The “Iranian Summit”
Contacts in Riyadh and Abu Dhabi dubbed Baghdad 2025 the “Iranian Summit” – a pointed reference to Qassem Soleimani’s murals dominating the city’s arrival routes. To Gulf powers, Iraq remains functionally occupied by Tehran. Sisi’s insistence on attending signalled his willingness to embrace this axis. Worse, he exploited the platform to posture as Palestine’s sole defender, declaring: “Even if all Arab countries normalise relations with Israel, there can be no peace without a Palestinian state.”
The hypocrisy was not lost on Gulf observers. As one Saudi commentator acidly noted: “This from the leader whose country was the first to recognise Israel?!”

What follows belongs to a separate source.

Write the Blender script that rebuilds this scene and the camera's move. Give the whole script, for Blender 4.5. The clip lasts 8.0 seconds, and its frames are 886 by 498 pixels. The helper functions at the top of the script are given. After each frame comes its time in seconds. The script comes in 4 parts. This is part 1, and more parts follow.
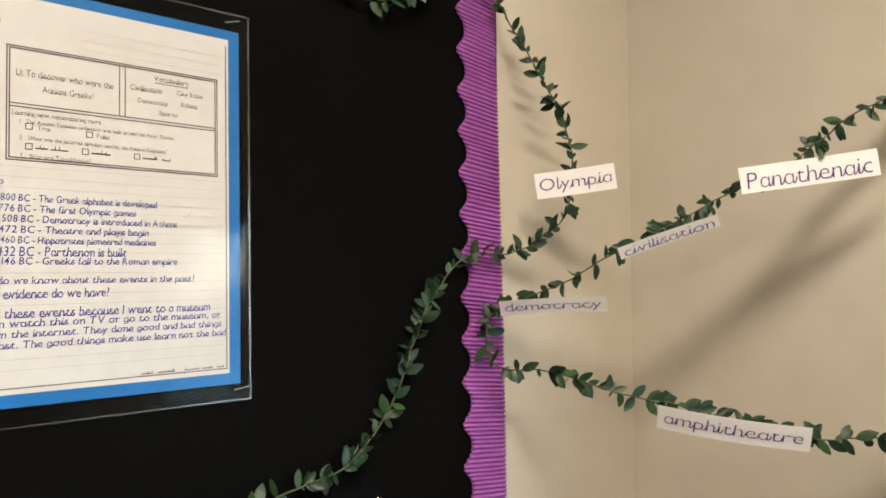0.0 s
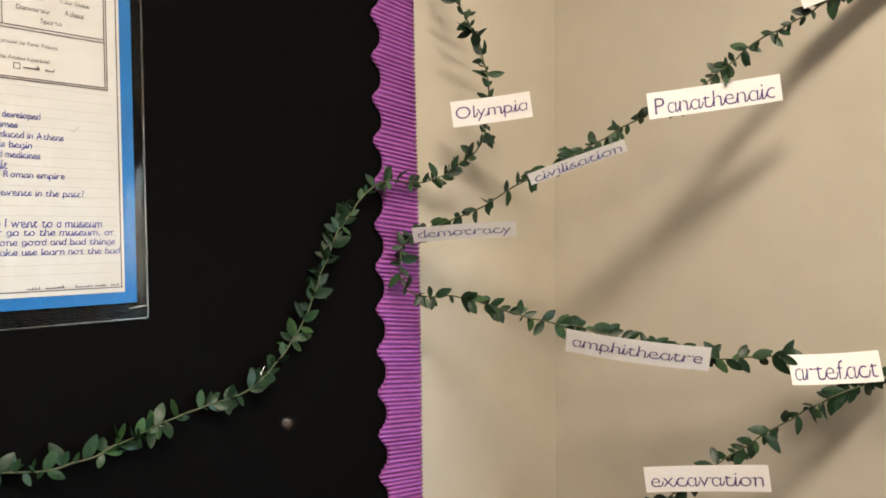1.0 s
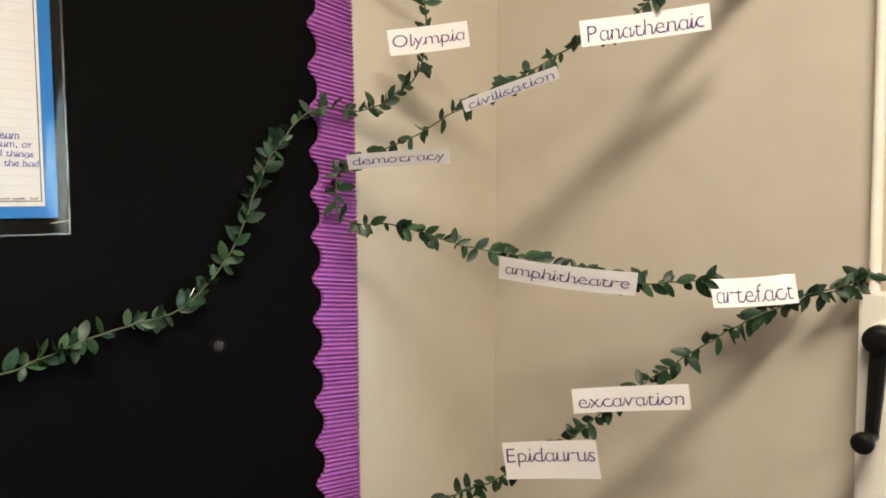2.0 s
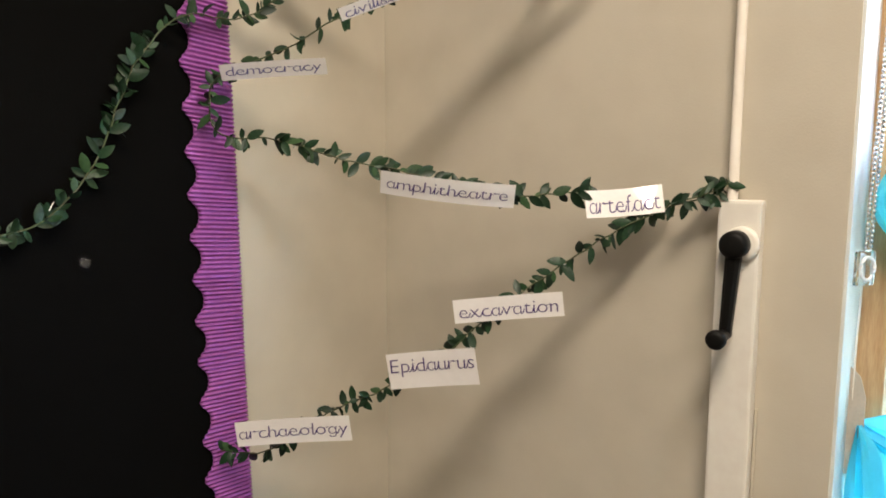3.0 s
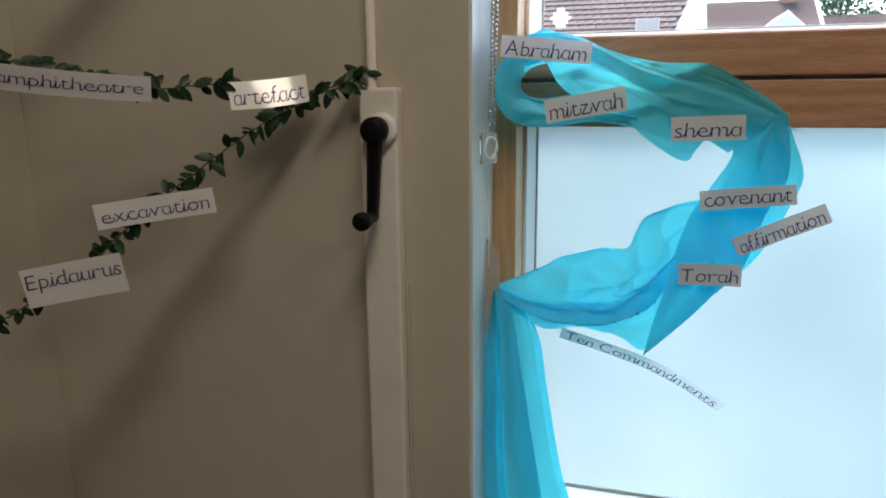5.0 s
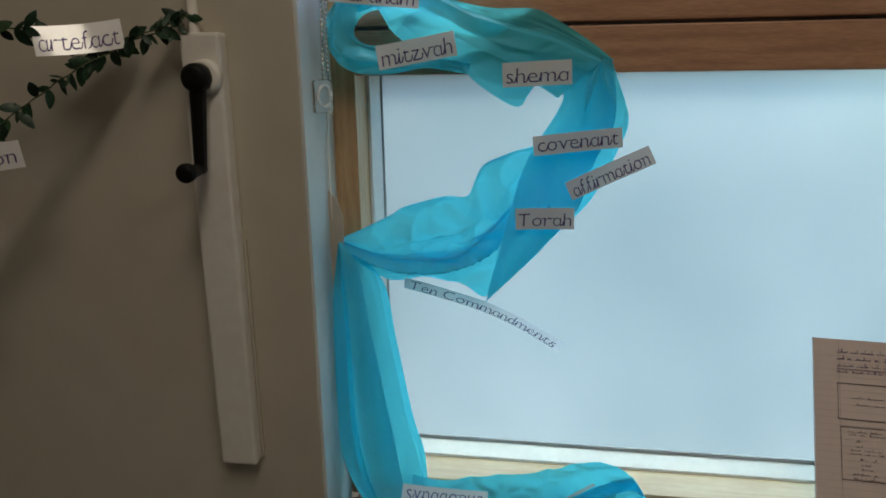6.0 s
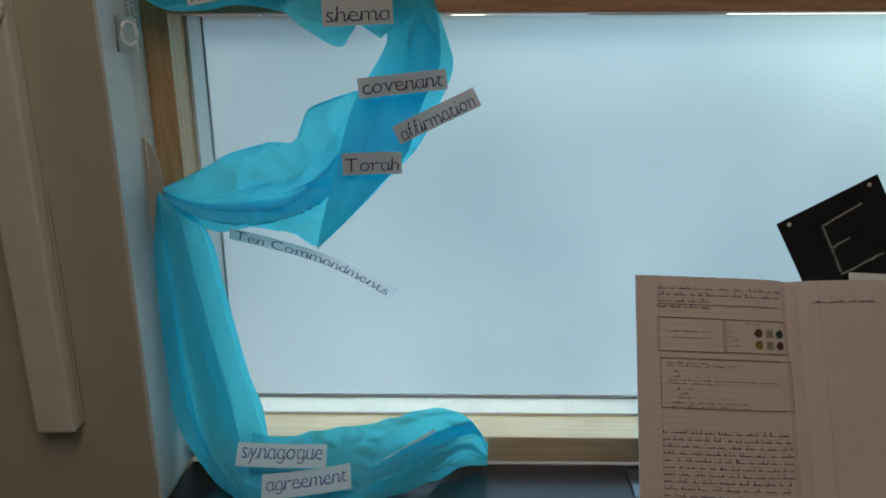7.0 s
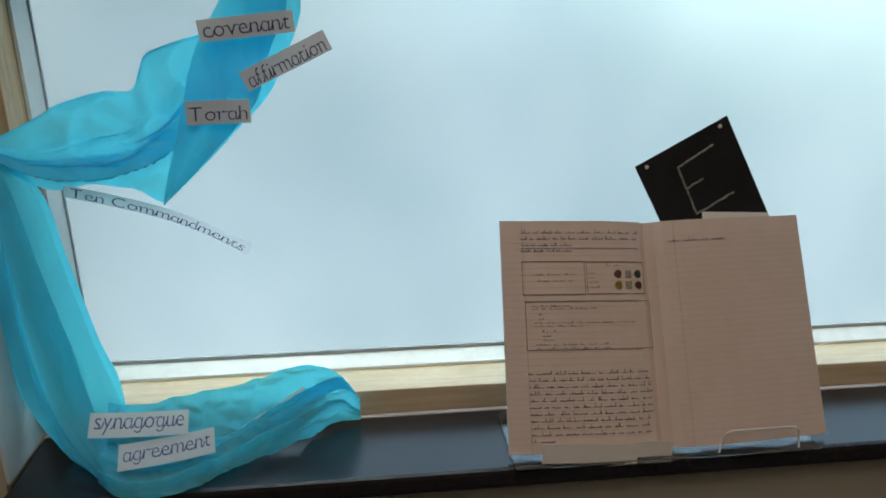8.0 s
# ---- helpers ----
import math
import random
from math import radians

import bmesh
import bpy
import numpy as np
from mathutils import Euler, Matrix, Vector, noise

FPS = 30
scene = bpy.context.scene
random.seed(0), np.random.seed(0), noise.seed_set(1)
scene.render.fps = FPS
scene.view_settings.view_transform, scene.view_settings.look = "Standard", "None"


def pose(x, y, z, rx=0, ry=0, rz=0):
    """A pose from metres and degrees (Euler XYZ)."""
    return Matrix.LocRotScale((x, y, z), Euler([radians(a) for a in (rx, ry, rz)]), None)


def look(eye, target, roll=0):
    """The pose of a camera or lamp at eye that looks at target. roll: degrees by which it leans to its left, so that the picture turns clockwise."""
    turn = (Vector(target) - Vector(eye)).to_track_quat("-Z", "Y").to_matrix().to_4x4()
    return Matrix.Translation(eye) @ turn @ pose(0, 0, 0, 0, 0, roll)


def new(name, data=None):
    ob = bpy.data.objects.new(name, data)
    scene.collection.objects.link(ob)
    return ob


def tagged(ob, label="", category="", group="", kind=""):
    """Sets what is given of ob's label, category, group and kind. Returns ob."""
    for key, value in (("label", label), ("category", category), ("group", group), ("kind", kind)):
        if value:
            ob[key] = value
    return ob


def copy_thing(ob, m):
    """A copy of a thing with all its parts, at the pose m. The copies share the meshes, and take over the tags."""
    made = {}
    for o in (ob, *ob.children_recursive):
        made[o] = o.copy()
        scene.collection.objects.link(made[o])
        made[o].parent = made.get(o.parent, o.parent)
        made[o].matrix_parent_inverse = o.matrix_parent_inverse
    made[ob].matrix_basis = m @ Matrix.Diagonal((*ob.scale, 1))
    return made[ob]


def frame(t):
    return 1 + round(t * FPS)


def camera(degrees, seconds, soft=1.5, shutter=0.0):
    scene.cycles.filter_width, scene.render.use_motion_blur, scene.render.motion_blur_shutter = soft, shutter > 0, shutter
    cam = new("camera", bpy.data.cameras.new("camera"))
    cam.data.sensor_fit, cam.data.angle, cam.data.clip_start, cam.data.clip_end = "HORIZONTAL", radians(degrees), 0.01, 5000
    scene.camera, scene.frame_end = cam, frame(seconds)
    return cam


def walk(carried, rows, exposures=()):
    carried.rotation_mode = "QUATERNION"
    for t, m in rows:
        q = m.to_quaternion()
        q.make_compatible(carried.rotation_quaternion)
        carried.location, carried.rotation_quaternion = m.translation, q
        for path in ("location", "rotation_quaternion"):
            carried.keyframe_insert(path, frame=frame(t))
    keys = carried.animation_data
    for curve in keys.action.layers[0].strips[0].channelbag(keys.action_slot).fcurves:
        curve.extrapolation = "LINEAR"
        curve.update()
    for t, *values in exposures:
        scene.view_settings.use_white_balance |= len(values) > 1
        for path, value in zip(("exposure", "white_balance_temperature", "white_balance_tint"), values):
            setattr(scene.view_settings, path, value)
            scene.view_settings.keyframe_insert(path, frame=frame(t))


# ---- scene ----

If it were not for the fact that Steve Witkoff has taken over American foreign policy, and he apparently is a Qatari agent, the U.S. could solve this Egyptian move into the Iranian camp, and increased hostility to Israel, with agenerous dose of ‘humanitarian aid” to Egypt. The Egyptian people are much, much poorer than the Gazans, who have been receiving abundant “humanitarian aid” for the past eighty years. Poverty in Egypt is appalling, and millions od Egyptians would benefit from humanitarian aid. If the U.S. would substantially increse its subsidies to the Egyptian government, as well as to private anti-jihadist organizations (there are some in Egypt), it would take pressure off sisi to make anti-Israel noises, and possibly even, God forbid, launch a military attack on Israel.